I stand on this rostrum with a sense of deep humility and pride — humility in the weight of those great architects of our history who have stood here before me, pride in the reflection that this home of legislative debate represents human liberty in the purest form yet devised.

 

Here are centered the hopes and aspirations and faith of the entire human race.

 

I do not stand here as advocate for any partisan cause, for the issues are fundamental and reach quite beyond the realm of partisan considerations.
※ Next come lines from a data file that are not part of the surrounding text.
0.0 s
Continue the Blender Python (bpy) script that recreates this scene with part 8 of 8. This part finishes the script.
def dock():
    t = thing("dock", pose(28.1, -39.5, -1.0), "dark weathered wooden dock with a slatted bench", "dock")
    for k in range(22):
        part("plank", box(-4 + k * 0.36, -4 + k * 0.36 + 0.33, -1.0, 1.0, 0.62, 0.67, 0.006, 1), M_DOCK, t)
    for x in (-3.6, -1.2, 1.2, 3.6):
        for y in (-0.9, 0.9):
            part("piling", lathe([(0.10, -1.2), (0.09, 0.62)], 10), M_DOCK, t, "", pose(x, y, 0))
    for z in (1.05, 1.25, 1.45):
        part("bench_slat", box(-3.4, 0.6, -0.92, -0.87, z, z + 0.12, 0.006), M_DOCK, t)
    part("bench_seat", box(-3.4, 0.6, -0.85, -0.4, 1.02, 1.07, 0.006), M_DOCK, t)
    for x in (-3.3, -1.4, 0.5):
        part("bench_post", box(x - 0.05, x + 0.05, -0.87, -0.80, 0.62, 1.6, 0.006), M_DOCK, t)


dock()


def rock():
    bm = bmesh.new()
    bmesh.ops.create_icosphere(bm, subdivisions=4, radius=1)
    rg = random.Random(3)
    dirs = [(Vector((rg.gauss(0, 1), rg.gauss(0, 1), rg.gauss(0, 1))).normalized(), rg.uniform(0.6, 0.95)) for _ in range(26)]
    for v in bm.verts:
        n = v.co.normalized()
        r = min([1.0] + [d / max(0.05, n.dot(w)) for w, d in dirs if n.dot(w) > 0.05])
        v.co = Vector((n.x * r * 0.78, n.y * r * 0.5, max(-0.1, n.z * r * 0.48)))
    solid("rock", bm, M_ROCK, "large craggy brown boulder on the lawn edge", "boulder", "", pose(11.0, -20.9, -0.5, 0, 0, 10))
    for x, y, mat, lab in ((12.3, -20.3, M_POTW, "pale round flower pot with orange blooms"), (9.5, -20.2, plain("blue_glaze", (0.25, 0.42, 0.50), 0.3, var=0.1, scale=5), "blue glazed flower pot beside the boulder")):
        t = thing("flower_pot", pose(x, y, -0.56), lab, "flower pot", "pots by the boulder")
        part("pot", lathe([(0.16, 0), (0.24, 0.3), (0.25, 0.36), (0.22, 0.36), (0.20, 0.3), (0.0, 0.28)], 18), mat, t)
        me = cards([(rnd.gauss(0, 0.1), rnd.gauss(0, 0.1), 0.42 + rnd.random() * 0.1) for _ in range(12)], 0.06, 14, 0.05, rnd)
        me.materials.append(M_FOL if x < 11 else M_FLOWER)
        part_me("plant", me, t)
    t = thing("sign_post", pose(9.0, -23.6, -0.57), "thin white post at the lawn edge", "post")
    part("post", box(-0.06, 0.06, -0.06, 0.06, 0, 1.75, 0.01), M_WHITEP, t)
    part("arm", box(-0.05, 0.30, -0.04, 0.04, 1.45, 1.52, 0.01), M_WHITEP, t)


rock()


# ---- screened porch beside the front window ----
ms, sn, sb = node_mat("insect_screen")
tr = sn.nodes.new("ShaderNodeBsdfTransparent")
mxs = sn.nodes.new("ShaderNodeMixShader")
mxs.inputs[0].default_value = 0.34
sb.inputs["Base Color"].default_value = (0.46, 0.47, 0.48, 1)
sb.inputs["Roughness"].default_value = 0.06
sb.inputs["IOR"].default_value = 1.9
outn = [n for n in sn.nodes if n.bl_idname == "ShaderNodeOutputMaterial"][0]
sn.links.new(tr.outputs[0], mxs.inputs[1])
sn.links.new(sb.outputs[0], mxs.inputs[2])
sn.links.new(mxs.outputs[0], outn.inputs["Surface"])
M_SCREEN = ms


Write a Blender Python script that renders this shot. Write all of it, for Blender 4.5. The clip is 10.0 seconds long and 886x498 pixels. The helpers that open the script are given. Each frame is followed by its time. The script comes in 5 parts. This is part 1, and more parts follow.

They must be resolved on the highest plane of national interest if our course is to prove sound and our future protected.

 

I trust, therefore, that you will do me the justice of receiving that which I have to say as solely expressing the considered viewpoint of a fellow American.

 

I address you with neither rancor nor bitterness in the fading twilight of life, with but one purpose in mind: to serve my country….

 

But once war is forced upon us, there is no other alternative than to apply every available means to bring it to a swift end. War’s very object is victory, not prolonged indecision.

 

In war there can be no substitute for victory….

 

I have just left your fighting sons in Korea. They have done their best there, and I can report to you without reservation that they are splendid in every way.

 

It was my constant effort to preserve them and end this savage conflict honorably and with the least loss of time and a minimum sacrifice of life. Its growing bloodshed has caused me the deepest anguish and anxiety. Those gallant men will remain often in my thoughts and in my prayers always.

 

I am closing my 52 years of military service. When I joined the Army, even before the turn of the century, it was the fulfillment of all of my boyish hopes and dreams. The world has turned over many times since I took the oath at West Point, and the hopes and dreams have all since vanished, but I still remember the refrain of one of the most popular barracks ballads of that day which proclaimed most proudly that old soldiers never die; they just fade away. And like the old soldier of that ballad, I now close my military career and just fade away, an old soldier who tried to do his duty as God gave him the light to see that duty.

 

Good Bye.”

Discussion Guide

Directions: Discuss the following questions with your partner(s).

General MacArthur told members of Congress, “I stand on this rostrum with a sense of deep humility and pride…” Analyze the address and explain whether you believe humility or pride takes precedence in this particular speech. Use specific examples.